Taamneh was one of two closely-linked cases about platforms' responsibility for user content. In it, the Court unanimously held that Twitter, Facebook, and YouTube were not liable for harms from ISIS attacks. In the second case, Gonzalez v. Google, the Court declined to decide whether the platforms were also immunized under the law known as Section 230. Litigation on other claims that would effectively hold platforms liable for failing to remove user speech—which I will call "must-remove" cases—continues in lower courts.
Questions about the opposite legal pressure, under so-called must-carry laws that prevent platforms from removing certain user speech, will be considered by the Court this Term in NetChoice v. Paxton and Moody v. NetChoice. Those cases challenge must-carry laws in Texas and Florida. Platforms argue that the laws violate their First Amendment rights, by stripping them of editorial discretion to set speech policies and remove harmful content.

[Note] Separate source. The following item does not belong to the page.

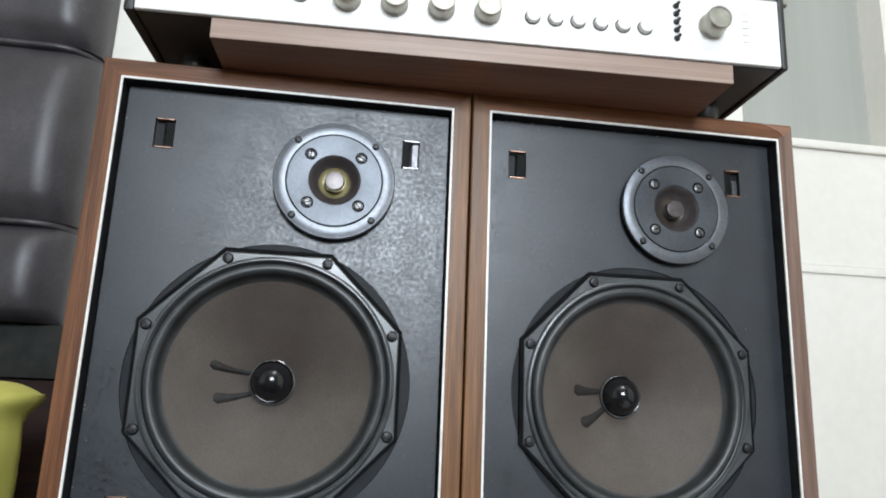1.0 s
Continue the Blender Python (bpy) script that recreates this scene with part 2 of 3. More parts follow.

Must-carry and must-remove claims generally come up in separate cases and are treated as unrelated by courts. But they are deeply intertwined. Taamneh, as the Court's first major holding on platforms and speech since the 1990s, will matter to both. This piece examines the connections between must-remove and must-carry claims through the lens of the tort law questions examined in Taamneh. It argues that Taamneh's emphasis on platform "passivity," which permeates the opinion, may have troubling ramifications. Indeed, Texas relied heavily on Taamneh in a brief supporting its must-carry law, arguing that platforms' passivity demonstrates that platforms have no First Amendment interest in setting editorial policies.
Legal disputes like the one in Taamneh, about whether plaintiffs have any cause of action against platforms in the first place, are relatively common in litigation. But academic and public policy discussion tends not to focus on these issues about the merits of plaintiffs' underlying claims. Instead, academics and policymakers often focus on the other two major sources of law governing platforms and speech: immunity statutes and the Constitution. Statutory immunities under laws like Section 230 have been the subject of noisy debates for a number of years, while constitutional questions rose to prominence more recently. It is clear that the First Amendment sets real limits on the laws that govern platforms. But it is less clear exactly what those limits are.
Basic liability standards, immunity standards, and First Amendment standards all combine to shape platform regulation…. A predictable consequence of laws that hold platforms liable or potentially liable for user speech is that platforms will, out of caution, remove both unlawful and lawful material in order to protect themselves. As the Supreme Court has noted in cases about movie theaters and video distributors, speech intermediaries can be chilled more easily than ordinary speakers and publishers. Platforms generally have less motivation to defend users' speech than users themselves do, and less ability to ascertain legally relevant facts. As recognized in a midcentury Supreme Court case about bookstores, Smith v. California, this can be a problem of constitutional dimension. Smith struck down a law that held bookstores strictly liable for obscene books, noting that such unbounded liability would foreseeably lead booksellers to err on the side of caution and "restrict the public's access to forms of the printed word which the State could not constitutionally suppress directly." The resulting "censorship affecting the whole public" would be attributable to state action, and "hardly less virulent for being privately administered."
In Taamneh, the Court steered well clear of examining these First Amendment issues by rejecting plaintiffs' claims under basic tort law. That doesn't always work, though—as at least one amicus brief pointed out, and as I will discuss here. Courts' resolutions of claims like the one in Taamneh can shape both platforms' editorial policies and users' opportunities to speak. As a result, free expression considerations can in turn play a structuring role when courts interpret the elements of such tort claims.